Collected material ->
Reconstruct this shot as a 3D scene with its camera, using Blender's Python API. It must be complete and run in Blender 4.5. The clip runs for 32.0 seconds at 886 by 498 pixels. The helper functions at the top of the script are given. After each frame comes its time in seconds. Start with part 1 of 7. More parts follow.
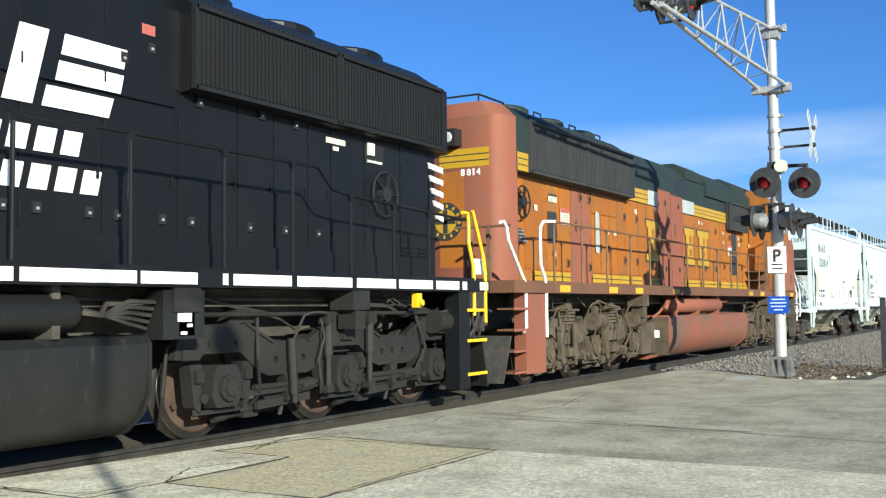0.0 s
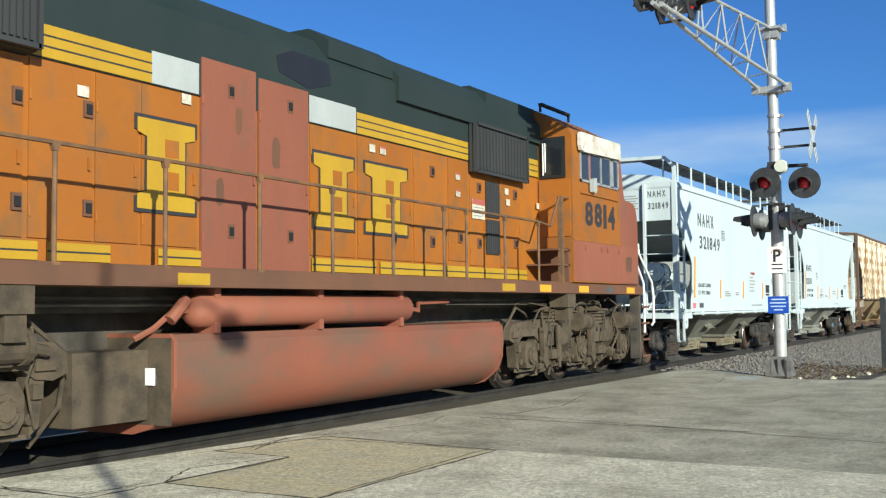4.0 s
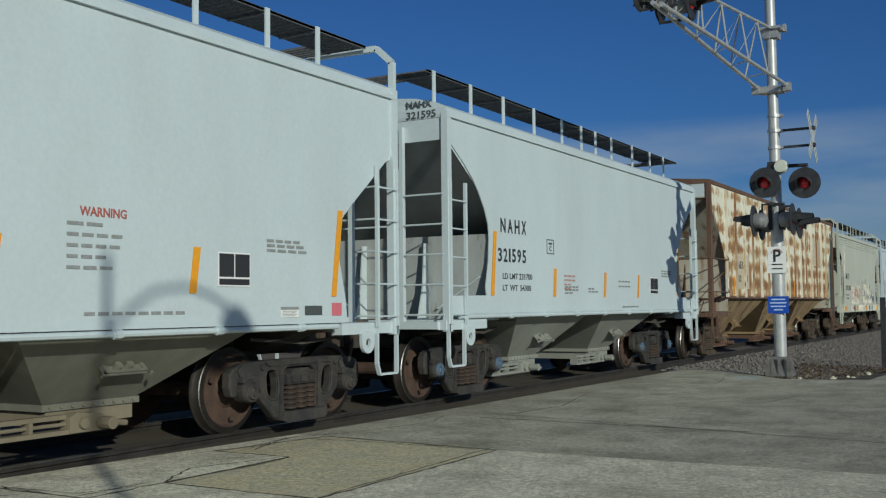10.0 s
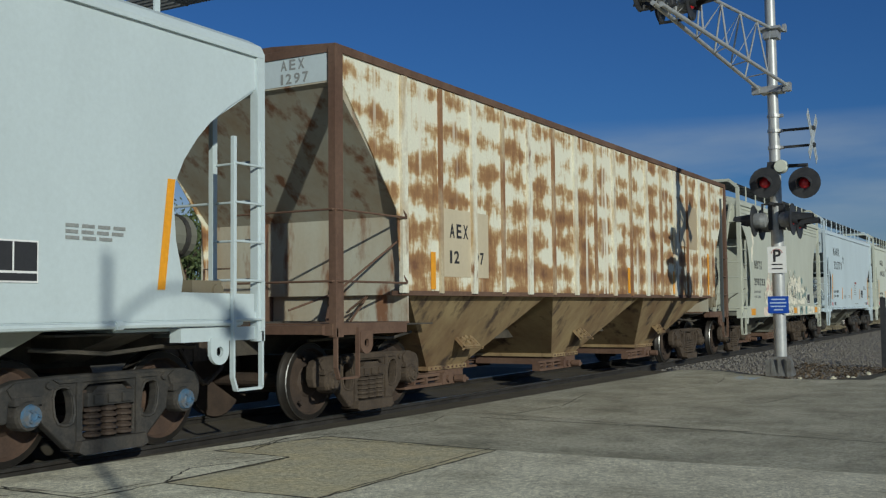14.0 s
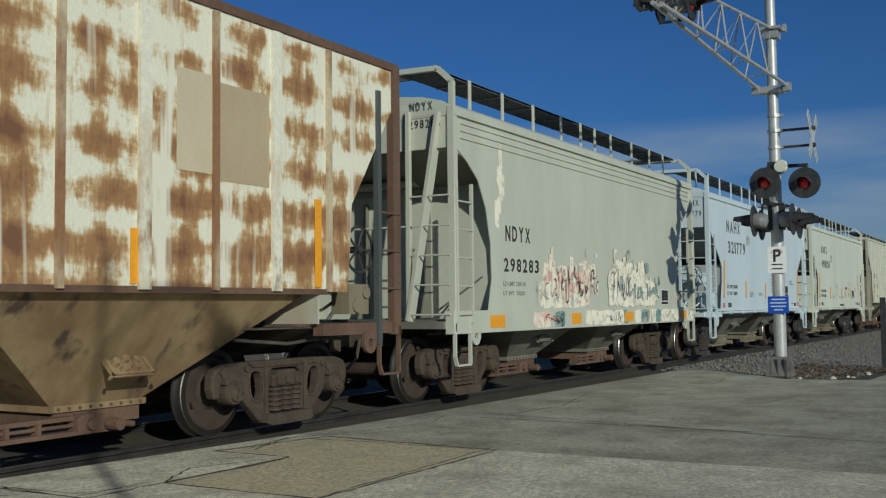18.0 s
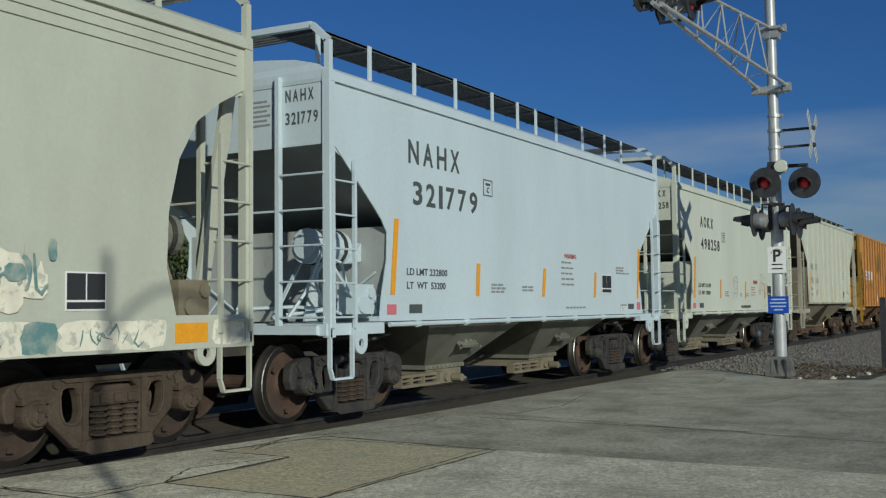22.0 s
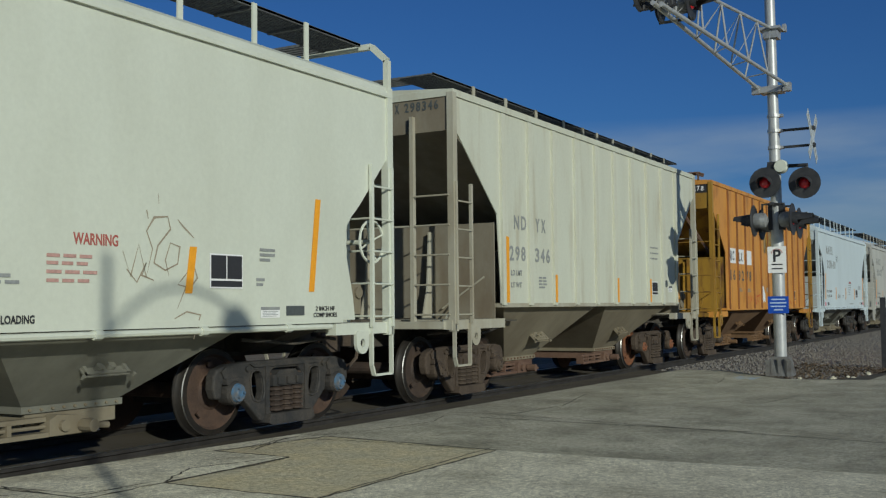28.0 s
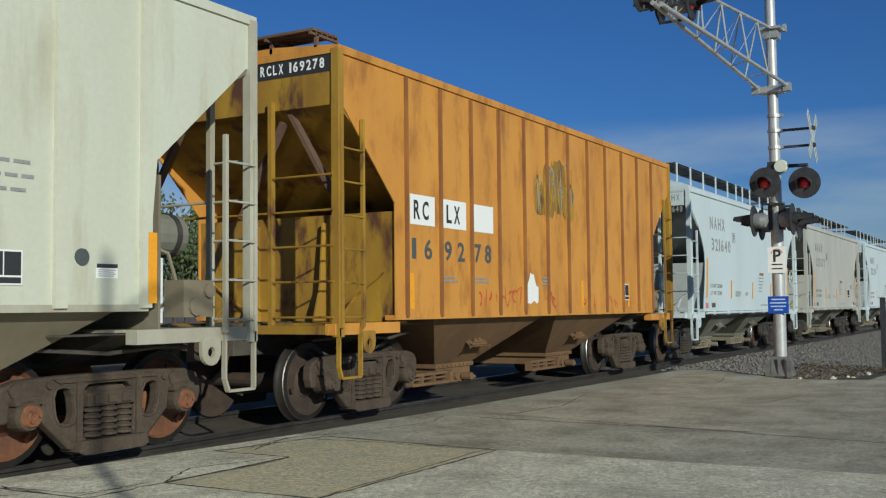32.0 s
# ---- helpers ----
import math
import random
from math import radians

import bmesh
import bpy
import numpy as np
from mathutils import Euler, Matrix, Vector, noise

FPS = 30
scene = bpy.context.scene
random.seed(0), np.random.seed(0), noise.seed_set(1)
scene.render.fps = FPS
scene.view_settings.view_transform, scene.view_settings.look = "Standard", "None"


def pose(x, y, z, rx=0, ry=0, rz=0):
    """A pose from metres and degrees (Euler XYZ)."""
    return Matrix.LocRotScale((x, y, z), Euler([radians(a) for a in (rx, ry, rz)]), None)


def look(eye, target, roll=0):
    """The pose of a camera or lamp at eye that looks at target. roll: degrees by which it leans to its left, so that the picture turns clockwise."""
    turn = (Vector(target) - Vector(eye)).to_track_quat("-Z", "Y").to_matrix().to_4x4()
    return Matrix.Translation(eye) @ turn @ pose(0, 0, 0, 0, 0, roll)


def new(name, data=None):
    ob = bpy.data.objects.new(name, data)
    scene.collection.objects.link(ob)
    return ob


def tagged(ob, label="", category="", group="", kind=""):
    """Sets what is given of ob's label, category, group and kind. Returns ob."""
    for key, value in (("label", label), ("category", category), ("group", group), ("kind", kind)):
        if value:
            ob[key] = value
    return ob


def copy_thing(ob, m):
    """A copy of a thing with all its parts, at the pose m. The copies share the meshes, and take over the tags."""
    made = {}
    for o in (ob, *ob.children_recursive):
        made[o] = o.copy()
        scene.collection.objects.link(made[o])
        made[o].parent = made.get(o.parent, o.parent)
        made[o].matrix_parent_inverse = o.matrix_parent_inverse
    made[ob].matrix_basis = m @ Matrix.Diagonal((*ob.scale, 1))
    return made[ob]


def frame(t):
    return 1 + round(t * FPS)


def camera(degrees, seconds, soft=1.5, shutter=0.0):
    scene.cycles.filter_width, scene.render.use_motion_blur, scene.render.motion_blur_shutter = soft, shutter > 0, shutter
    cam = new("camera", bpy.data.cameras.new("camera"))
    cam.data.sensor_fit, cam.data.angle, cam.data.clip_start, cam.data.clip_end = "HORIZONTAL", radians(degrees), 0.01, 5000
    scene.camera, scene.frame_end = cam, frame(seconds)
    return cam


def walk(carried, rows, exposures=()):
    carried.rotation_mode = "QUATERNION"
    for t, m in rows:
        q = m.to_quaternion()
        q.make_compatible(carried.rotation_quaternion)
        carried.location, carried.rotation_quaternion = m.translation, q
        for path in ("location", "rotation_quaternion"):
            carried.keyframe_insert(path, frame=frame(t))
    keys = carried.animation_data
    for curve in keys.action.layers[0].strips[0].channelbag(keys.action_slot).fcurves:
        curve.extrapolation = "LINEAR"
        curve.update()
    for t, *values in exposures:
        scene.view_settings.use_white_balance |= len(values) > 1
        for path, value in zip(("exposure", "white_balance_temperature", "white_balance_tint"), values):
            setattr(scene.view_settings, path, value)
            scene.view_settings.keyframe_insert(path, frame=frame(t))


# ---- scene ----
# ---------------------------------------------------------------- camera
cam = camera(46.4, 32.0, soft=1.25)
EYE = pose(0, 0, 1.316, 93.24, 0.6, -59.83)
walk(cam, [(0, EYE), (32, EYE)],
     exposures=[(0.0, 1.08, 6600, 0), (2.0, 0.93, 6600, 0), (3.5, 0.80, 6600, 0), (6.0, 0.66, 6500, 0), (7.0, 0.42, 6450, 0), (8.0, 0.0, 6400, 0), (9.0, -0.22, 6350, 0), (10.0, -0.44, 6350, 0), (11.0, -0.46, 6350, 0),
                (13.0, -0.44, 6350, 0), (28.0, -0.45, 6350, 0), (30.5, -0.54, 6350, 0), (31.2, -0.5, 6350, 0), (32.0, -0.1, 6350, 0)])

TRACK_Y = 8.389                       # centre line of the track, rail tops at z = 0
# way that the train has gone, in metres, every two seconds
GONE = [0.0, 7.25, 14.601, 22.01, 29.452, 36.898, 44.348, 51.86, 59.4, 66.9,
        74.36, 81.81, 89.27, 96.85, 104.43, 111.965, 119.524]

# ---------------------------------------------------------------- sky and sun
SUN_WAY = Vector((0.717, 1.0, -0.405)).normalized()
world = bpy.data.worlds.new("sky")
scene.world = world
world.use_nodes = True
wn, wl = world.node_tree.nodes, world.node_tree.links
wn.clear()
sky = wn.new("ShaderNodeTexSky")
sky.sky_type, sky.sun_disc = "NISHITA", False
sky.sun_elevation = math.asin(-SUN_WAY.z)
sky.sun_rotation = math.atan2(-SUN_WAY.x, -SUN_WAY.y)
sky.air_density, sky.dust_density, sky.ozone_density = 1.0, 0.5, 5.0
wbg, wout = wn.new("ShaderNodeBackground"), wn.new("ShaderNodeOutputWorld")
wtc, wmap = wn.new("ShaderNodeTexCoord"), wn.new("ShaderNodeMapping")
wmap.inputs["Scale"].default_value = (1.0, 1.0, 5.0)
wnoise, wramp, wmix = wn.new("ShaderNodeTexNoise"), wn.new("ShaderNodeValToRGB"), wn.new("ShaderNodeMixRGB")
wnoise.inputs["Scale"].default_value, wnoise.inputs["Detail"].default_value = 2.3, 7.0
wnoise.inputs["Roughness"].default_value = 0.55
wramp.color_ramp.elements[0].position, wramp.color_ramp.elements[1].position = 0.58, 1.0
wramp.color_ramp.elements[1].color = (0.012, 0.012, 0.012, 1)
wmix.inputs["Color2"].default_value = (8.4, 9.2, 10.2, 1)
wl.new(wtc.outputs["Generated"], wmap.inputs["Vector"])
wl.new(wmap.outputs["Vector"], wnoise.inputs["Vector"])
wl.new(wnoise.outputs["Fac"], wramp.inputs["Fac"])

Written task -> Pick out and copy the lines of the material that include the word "Euler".

Problem solution ->
from mathutils import Euler, Matrix, Vector, noise
    """A pose from metres and degrees (Euler XYZ)."""
    return Matrix.LocRotScale((x, y, z), Euler([radians(a) for a in (rx, ry, rz)]), None)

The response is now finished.